** Start Supplied material **
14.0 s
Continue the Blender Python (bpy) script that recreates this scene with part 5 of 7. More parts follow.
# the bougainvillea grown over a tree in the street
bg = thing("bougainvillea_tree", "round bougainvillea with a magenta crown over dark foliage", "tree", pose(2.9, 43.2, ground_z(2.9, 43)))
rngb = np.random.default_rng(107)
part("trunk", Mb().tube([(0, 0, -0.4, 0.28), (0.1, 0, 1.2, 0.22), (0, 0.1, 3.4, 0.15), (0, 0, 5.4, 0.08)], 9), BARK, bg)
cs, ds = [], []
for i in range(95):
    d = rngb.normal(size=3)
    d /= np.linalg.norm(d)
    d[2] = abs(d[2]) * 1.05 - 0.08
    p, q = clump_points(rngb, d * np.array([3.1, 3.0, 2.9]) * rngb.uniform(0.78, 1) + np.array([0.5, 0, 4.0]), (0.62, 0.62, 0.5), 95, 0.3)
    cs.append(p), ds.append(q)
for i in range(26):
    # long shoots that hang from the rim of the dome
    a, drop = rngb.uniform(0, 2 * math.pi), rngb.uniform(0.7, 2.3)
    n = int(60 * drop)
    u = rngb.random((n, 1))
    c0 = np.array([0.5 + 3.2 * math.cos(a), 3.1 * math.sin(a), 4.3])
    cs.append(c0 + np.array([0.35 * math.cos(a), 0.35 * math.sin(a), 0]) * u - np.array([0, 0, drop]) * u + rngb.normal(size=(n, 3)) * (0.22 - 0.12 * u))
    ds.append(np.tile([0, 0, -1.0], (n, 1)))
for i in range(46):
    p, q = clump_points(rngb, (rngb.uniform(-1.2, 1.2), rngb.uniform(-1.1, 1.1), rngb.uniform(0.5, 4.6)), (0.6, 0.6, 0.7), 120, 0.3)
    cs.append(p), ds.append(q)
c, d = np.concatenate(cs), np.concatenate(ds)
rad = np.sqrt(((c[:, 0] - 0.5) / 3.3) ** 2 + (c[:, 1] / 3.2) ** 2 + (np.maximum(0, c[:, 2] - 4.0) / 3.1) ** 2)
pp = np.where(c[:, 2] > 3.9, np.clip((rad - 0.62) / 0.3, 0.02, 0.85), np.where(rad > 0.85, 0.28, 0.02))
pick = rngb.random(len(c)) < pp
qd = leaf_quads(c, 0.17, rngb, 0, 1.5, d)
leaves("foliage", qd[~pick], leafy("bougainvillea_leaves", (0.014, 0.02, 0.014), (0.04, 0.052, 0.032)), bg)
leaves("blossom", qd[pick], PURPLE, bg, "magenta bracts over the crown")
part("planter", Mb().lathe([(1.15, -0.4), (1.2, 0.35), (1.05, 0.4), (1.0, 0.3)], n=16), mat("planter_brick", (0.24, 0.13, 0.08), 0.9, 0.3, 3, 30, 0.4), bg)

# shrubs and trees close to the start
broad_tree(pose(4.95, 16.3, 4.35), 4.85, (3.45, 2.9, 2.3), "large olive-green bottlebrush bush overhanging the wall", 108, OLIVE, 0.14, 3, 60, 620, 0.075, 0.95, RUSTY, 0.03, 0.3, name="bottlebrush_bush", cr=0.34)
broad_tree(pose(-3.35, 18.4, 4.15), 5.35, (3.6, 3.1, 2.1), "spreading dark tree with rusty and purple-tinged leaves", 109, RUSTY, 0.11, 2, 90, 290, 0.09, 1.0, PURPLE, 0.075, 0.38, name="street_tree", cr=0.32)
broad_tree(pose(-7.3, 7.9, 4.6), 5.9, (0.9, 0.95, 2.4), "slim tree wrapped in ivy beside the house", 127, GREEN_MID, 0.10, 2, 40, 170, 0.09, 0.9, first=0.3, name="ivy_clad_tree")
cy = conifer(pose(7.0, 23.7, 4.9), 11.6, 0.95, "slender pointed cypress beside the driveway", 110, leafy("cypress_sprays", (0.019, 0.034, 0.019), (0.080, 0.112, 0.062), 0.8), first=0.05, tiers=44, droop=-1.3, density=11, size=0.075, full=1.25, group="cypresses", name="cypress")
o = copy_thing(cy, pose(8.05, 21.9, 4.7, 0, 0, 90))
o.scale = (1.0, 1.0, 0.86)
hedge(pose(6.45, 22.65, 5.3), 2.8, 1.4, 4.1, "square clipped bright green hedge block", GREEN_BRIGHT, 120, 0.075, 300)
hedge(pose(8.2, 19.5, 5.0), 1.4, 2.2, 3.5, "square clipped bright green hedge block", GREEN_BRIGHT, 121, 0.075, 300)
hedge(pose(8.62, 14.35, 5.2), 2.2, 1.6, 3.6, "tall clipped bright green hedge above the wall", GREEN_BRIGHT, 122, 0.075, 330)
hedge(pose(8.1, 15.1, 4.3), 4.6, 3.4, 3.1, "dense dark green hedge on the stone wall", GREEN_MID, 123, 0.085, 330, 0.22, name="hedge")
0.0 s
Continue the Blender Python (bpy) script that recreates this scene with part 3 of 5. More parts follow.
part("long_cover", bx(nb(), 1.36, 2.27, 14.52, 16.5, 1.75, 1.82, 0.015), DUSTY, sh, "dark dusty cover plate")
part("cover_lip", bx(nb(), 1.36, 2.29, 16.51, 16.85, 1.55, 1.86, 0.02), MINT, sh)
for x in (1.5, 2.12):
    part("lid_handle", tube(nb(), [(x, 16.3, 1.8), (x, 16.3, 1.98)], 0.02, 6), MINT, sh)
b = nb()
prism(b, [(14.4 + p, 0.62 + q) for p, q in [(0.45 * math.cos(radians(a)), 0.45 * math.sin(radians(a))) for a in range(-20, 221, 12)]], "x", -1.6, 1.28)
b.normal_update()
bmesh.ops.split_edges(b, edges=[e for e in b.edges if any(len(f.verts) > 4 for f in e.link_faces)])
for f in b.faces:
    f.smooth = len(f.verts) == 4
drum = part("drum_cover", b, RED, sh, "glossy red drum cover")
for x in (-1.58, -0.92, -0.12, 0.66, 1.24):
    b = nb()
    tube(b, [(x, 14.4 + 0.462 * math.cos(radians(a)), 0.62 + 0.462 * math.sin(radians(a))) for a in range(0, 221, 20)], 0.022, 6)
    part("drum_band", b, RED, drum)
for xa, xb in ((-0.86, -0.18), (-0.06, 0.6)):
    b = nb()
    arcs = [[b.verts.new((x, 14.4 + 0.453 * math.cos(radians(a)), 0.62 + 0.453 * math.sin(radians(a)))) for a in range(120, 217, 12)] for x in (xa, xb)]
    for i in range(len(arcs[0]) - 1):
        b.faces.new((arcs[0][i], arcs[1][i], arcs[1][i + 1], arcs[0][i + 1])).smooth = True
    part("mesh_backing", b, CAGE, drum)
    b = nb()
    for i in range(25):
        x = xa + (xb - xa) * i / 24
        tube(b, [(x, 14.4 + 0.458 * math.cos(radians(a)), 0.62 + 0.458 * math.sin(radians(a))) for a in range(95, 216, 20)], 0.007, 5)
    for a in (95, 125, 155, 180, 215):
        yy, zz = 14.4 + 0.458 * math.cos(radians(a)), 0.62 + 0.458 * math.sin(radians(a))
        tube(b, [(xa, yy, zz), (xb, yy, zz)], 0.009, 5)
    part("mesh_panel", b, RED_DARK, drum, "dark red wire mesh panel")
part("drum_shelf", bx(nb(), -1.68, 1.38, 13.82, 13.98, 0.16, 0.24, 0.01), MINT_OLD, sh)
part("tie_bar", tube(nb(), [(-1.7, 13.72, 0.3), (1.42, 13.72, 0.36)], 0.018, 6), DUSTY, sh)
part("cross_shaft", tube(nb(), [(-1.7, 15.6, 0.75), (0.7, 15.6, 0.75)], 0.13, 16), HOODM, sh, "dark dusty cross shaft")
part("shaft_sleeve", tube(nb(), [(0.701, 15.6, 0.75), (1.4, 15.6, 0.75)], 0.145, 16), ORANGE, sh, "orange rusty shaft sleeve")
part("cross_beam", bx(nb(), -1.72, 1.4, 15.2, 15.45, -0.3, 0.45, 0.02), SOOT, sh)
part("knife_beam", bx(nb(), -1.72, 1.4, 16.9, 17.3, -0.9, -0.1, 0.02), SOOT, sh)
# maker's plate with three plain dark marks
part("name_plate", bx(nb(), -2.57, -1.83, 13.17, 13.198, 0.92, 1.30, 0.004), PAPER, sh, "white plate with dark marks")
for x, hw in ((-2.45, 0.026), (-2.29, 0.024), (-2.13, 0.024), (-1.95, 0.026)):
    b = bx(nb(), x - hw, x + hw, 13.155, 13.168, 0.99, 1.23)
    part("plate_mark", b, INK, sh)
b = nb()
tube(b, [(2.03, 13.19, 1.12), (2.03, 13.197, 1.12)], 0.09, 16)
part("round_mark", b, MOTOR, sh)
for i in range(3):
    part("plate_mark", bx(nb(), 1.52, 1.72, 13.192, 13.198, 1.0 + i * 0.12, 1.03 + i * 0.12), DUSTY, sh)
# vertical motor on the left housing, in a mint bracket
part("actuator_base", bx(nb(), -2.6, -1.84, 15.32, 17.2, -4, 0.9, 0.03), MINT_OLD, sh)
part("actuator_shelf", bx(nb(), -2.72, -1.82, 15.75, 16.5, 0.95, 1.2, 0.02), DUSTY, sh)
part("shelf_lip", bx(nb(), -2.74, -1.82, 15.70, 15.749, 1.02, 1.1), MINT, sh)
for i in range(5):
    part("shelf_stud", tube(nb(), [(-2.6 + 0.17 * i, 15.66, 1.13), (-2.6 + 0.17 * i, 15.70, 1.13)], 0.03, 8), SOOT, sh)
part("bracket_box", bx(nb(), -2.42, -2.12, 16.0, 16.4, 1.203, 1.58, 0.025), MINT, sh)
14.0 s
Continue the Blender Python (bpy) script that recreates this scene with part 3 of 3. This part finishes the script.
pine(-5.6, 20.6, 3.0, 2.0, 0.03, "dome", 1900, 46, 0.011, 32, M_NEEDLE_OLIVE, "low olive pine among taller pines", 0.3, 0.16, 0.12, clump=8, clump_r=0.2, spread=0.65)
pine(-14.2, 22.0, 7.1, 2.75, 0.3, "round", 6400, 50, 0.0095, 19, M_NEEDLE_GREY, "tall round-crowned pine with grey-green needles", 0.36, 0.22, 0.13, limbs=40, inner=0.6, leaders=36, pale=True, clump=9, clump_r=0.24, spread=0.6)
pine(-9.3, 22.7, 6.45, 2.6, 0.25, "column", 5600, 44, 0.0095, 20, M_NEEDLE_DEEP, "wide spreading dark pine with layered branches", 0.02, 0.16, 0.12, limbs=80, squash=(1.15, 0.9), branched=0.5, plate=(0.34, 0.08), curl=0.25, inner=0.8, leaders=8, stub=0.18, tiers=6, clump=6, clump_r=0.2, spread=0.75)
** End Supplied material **
* _Stated task_
Transcribe, word for word, every line from the one containing "finishes the script." through the final line of the entries, and nothing else.

* _Result for this task_
Continue the Blender Python (bpy) script that recreates this scene with part 3 of 3. This part finishes the script.
pine(-5.6, 20.6, 3.0, 2.0, 0.03, "dome", 1900, 46, 0.011, 32, M_NEEDLE_OLIVE, "low olive pine among taller pines", 0.3, 0.16, 0.12, clump=8, clump_r=0.2, spread=0.65)
pine(-14.2, 22.0, 7.1, 2.75, 0.3, "round", 6400, 50, 0.0095, 19, M_NEEDLE_GREY, "tall round-crowned pine with grey-green needles", 0.36, 0.22, 0.13, limbs=40, inner=0.6, leaders=36, pale=True, clump=9, clump_r=0.24, spread=0.6)
pine(-9.3, 22.7, 6.45, 2.6, 0.25, "column", 5600, 44, 0.0095, 20, M_NEEDLE_DEEP, "wide spreading dark pine with layered branches", 0.02, 0.16, 0.12, limbs=80, squash=(1.15, 0.9), branched=0.5, plate=(0.34, 0.08), curl=0.25, inner=0.8, leaders=8, stub=0.18, tiers=6, clump=6, clump_r=0.2, spread=0.75)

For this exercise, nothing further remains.